Mientras le escuchaba hablar, Alice palidecía, su rostro estaba tan lívido que Daldry acabó preocupándose.
– ¿Se encuentra bien? -le preguntó cogiéndole la mano.
– ¿Quiere que haga que llamen a un médico? -añadió en seguida el cónsul.
– No, no es nada -balbuceó-, prosiga, se lo ruego.
– En la primavera de 1916, la embajada de Inglaterra consiguió repatriar a un centenar de residentes haciéndolos embarcar secretamente a bordo de un carguero bajo pabellón español. España había permanecido neutral, el navío cruzó el estrecho de los Dardanelos y llegó sin contratiempos a Gibraltar. Allí hemos perdido el rastro de sus padres, pero su presencia atestigua que lograron volver a la madre patria sanos y salvos. Así que, señorita, a partir de ese momento sabe más que yo…
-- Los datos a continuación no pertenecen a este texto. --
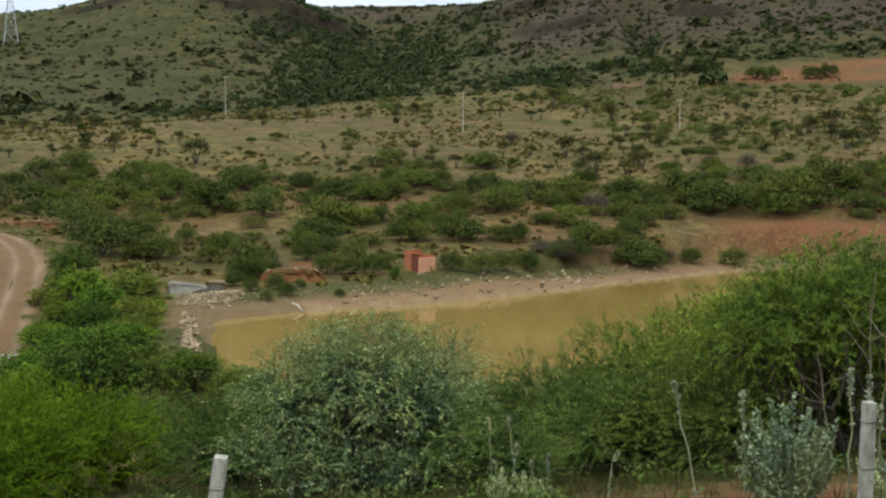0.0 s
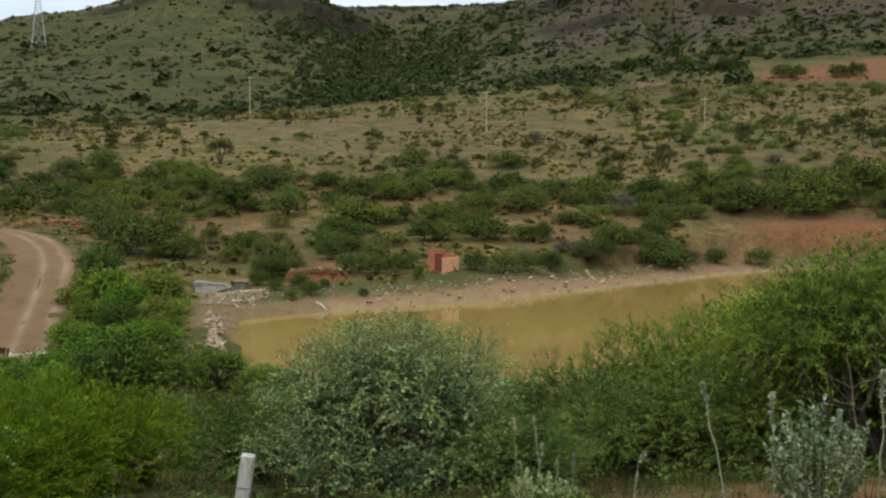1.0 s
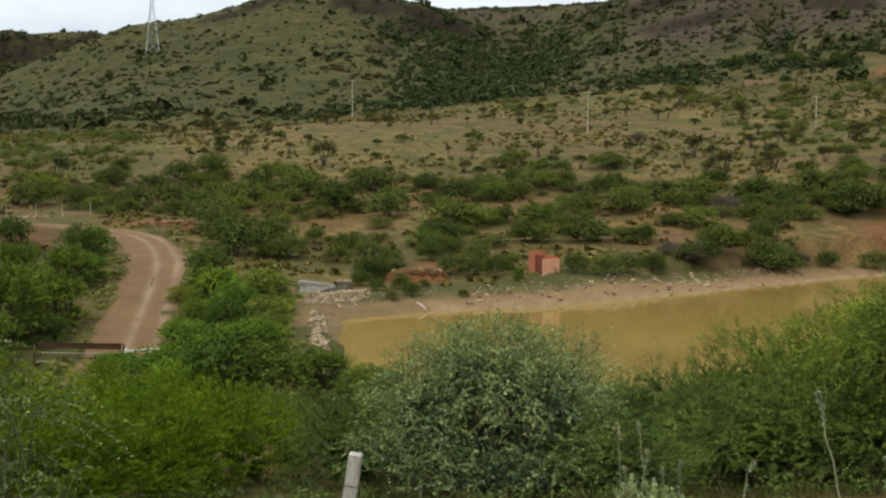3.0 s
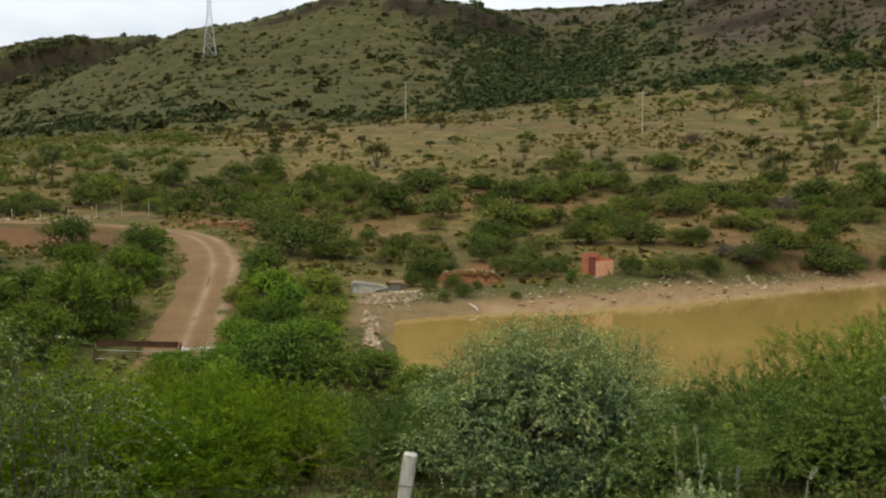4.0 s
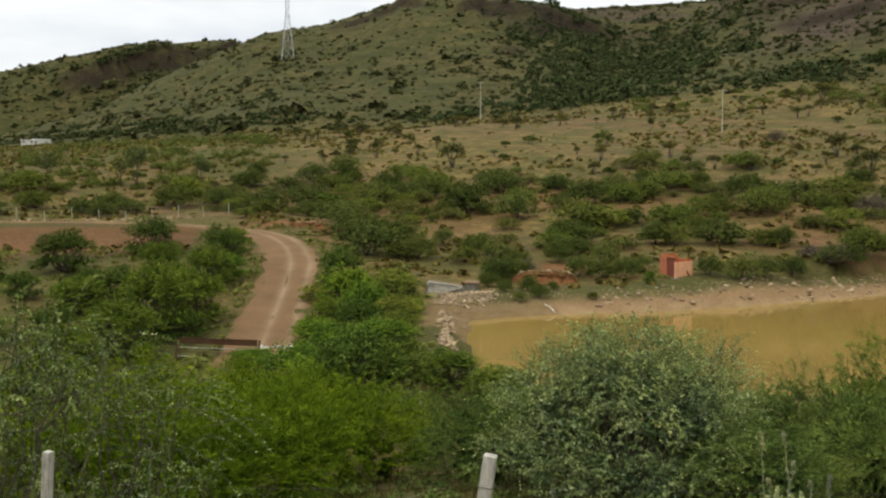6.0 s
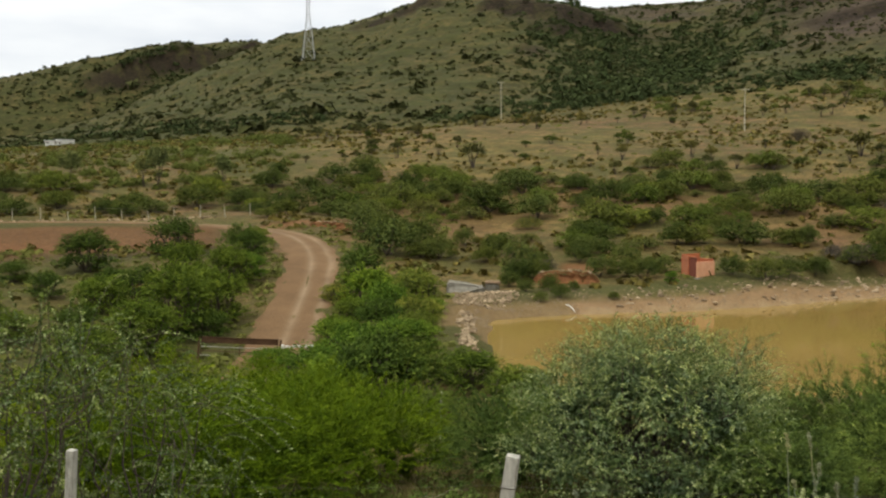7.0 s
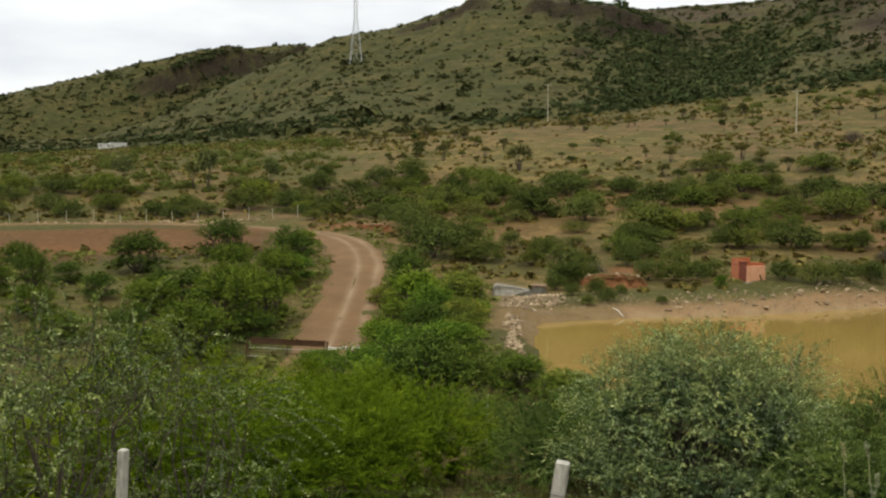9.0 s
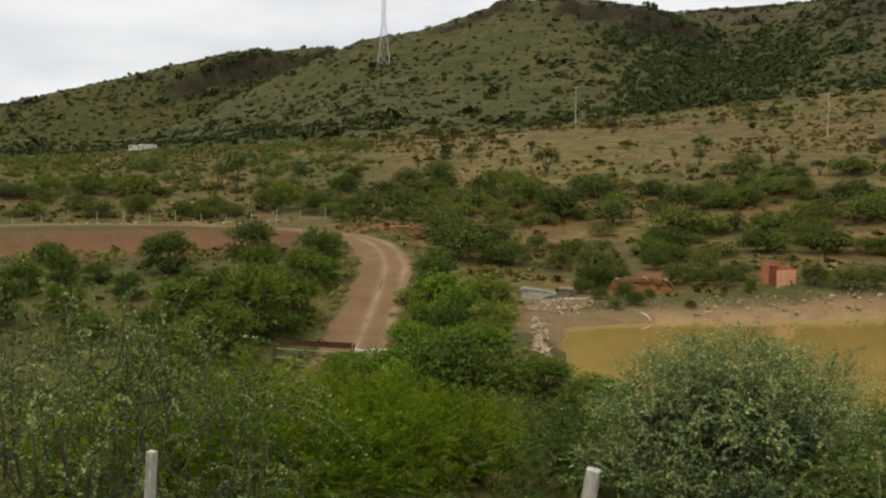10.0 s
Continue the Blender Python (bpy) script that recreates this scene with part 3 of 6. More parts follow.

– ¿Qué sucede, Alice? -preguntó Daldry-. Parece conmocionada.
– Es imposible -balbuceó.
Sus manos se habían echado a temblar.
– Señorita -añadió el cónsul casi ofendido-, le ruego que crea seriamente en las informaciones que acabo de desvelarle…
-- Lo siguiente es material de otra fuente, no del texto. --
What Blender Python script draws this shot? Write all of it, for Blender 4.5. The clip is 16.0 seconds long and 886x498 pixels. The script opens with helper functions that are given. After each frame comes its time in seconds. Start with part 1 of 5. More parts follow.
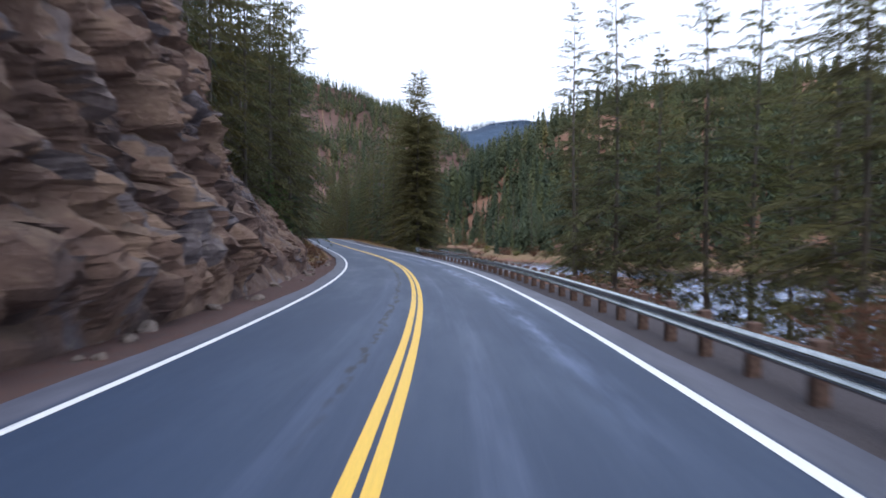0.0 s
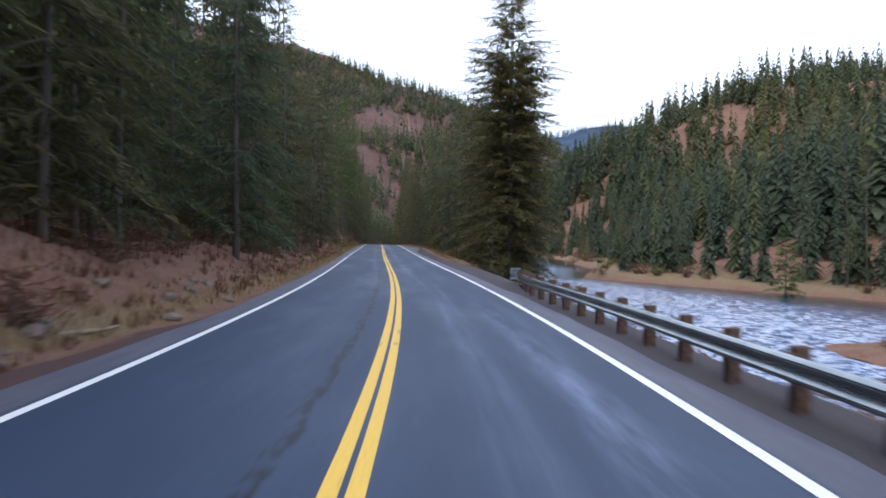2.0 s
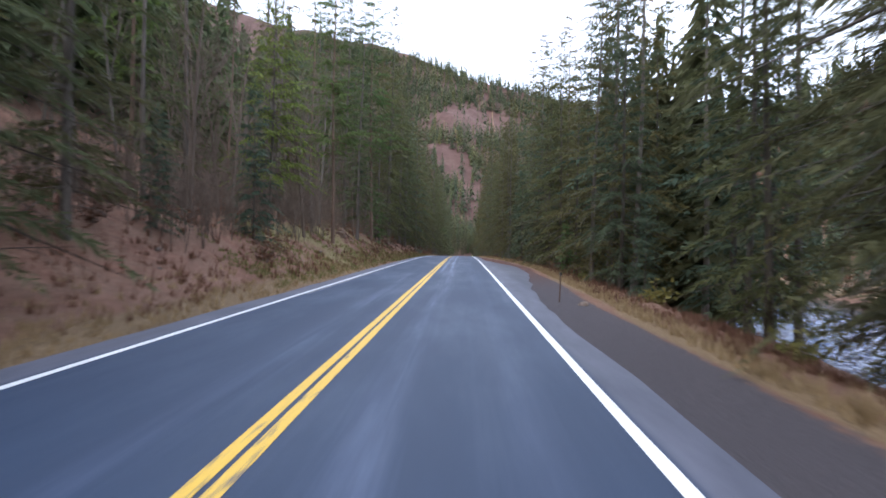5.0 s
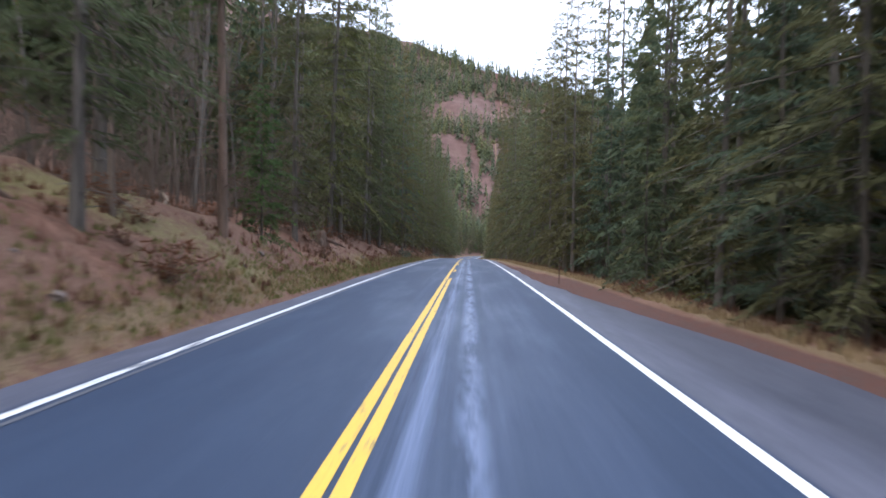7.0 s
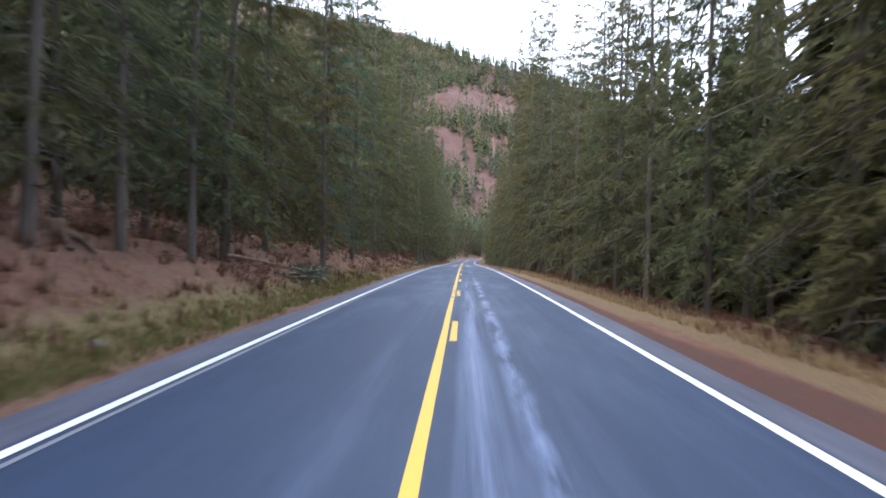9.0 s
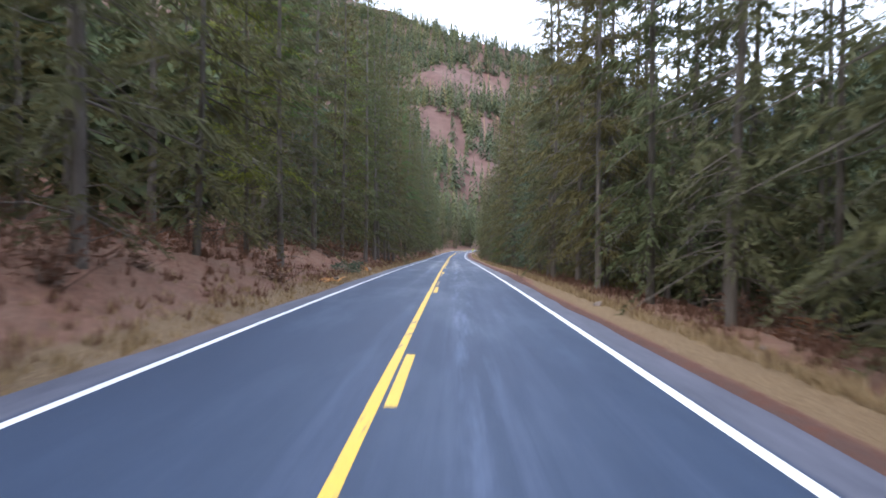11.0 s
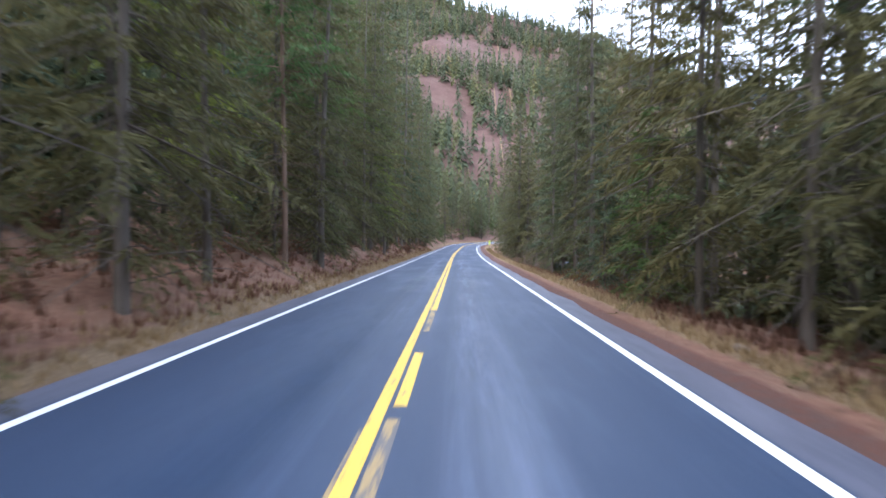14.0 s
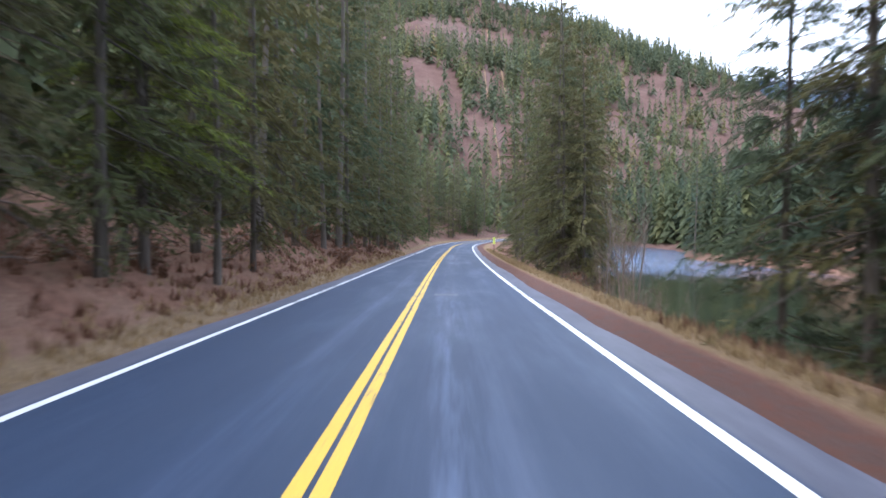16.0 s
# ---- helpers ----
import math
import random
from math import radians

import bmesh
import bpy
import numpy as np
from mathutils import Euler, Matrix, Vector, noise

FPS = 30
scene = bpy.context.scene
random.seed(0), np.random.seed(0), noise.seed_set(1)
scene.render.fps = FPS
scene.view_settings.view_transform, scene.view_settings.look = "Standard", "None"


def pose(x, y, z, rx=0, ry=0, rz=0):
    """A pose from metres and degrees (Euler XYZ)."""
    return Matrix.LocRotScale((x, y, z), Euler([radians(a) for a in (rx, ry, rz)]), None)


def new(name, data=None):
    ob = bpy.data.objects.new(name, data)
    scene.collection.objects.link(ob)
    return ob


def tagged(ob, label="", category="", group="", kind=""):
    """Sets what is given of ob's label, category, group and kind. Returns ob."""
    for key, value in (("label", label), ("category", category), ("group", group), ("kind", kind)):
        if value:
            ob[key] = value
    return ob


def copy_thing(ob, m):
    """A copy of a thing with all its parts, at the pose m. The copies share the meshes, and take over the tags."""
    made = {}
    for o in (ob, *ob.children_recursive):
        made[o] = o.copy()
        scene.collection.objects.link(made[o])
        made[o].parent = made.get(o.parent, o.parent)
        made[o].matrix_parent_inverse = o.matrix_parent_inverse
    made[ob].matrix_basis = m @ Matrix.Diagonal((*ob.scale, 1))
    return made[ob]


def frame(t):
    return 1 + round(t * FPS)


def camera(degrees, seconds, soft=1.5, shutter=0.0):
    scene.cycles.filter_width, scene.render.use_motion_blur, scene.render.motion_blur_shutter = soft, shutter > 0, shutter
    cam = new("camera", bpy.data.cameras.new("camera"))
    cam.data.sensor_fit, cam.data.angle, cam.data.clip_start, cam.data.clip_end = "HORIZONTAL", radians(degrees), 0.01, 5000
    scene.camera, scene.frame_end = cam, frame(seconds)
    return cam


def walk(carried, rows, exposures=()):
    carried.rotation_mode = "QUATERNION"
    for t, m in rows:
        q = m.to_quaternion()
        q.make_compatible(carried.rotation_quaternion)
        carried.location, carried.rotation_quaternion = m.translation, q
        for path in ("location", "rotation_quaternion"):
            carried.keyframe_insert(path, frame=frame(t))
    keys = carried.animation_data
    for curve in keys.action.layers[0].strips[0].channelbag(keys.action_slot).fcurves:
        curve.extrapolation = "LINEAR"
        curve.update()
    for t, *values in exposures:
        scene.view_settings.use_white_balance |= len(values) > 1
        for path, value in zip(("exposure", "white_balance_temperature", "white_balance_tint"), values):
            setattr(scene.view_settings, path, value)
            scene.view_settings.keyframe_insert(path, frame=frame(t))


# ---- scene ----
cam = camera(68.0, 16.0, soft=1.7, shutter=0.30)
PATH = [
    # seconds, x, y, z, pitch, roll, yaw
    (0.0, -7.790, -0.150, 1.700, -1.25, -0.22, -13.07),
    (0.5, -5.457, 9.747, 1.598, -1.04, -0.57, -11.04),
    (1.0, -3.493, 19.724, 1.520, -0.94, -0.61, -9.09),
    (1.5, -1.859, 29.760, 1.464, -0.74, -1.10, -7.35),
    (2.0, -0.573, 39.849, 1.431, -0.63, -1.11, -5.57),
    (2.5, 0.378, 49.982, 1.420, -0.62, -0.84, -3.70),
    (3.0, 1.016, 60.142, 1.429, -0.53, -0.38, -1.86),
    (3.5, 1.428, 70.310, 1.458, -0.40, -0.26, -0.20),
    (4.0, 1.684, 80.472, 1.505, -0.28, -0.82, 0.89),
    (4.5, 1.756, 90.624, 1.567, -0.17, -1.14, 1.45),
    (5.0, 1.695, 100.769, 1.644, -0.06, -1.21, 1.72),
    (5.5, 1.553, 110.915, 1.728, 0.02, -1.16, 1.91),
    (6.0, 1.363, 121.063, 1.816, 0.02, -1.10, 2.07),
    (6.5, 1.150, 131.213, 1.905, -0.08, -1.15, 2.20),
    (7.0, 0.906, 141.364, 1.990, -0.29, -1.30, 2.23),
    (7.5, 0.688, 151.514, 2.066, -0.47, -1.19, 2.47),
    (8.0, 0.446, 161.664, 2.132, -0.29, -1.74, 2.54),
    (8.5, 0.284, 171.814, 2.174, -0.23, -1.86, 2.34),
    (9.0, 0.255, 181.964, 2.188, -0.19, -1.24, 1.78),
    (9.5, 0.376, 192.114, 2.172, -0.33, -0.92, 1.09),
    (10.0, 0.498, 202.264, 2.129, -0.52, -0.77, 0.73),
    (10.5, 0.622, 212.414, 2.059, -0.76, -0.79, 0.69),
    (11.0, 0.726, 222.564, 1.962, -1.00, -0.88, 0.87),
    (11.5, 0.789, 232.714, 1.844, -1.17, -0.94, 1.18),
    (12.0, 0.790, 242.864, 1.704, -1.22, -0.87, 1.52),
    (12.5, 0.729, 253.014, 1.543, -1.14, -0.68, 1.88),
    (13.0, 0.627, 263.164, 1.367, -1.34, -1.23, 1.83),
    (13.5, 0.631, 273.314, 1.175, -1.56, -0.79, 1.55),
    (14.0, 0.674, 283.464, 0.969, -1.77, -0.89, 1.35),
    (14.5, 0.681, 293.614, 0.758, -1.87, -0.75, 1.20),
    (15.0, 0.734, 303.764, 0.544, -1.92, -0.41, 0.99),
    (15.5, 0.812, 313.914, 0.328, -1.78, -0.37, 0.78),
    (16.0, 0.959, 324.064, 0.115, -1.84, 0.12, 0.47),
]
walk(cam, [(t, pose(x, y, z, 90 + p, r, w)) for t, x, y, z, p, r, w in PATH],
     exposures=((0, 0.6, 6500, 10), (2.5, 0.62, 6450, 10), (4, 0.95, 6450, 10), (7.5, 1.35, 6420, 10), (9, 1.55, 6480, 10), (12, 1.64, 6480, 10), (13.4, 1.92, 6250, 10), (14.0, 1.82, 6200, 10), (14.5, 1.7, 6350, 10), (15.3, 1.78, 6350, 10), (16, 1.62, 6320, 10)))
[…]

– Ya había nacido -dijo ella-, me encontraba necesariamente con ellos.
El cónsul miró a Alice circunspecto.
– Si usted lo dice, pero me sorprende, no tenemos ningún rastro de usted en los registros y borradores que hemos consultado. Tal vez su padre no había informado de su existencia a nuestros servicios.
– ¿Su padre habría ido a buscar protección ante la embajada para su mujer y para él, y habría omitido informar de la presencia de su única hija? Me sorprendería mucho -intervino Daldry-. ¿Está seguro, señor cónsul, de que los niños aparecen en sus registros?
– Pero bueno, señor Daldry, ¿por quién nos toma? Somos un país civilizado. Por supuesto que los niños estaban inscritos con sus padres.
– Entonces -dijo Daldry volviéndose hacia Alice-, es posible que su padre haya decidido omitir voluntariamente su presencia por miedo a que esa repatriación se juzgase demasiado aventurada para un niño de corta edad.
– Desde luego que no -protestó vivamente el cónsul-. ¡Las mujeres y los niños primero! Tengo como prueba de ello que, entre las familias embarcadas a bordo de ese carguero español, había niños, y eran la prioridad.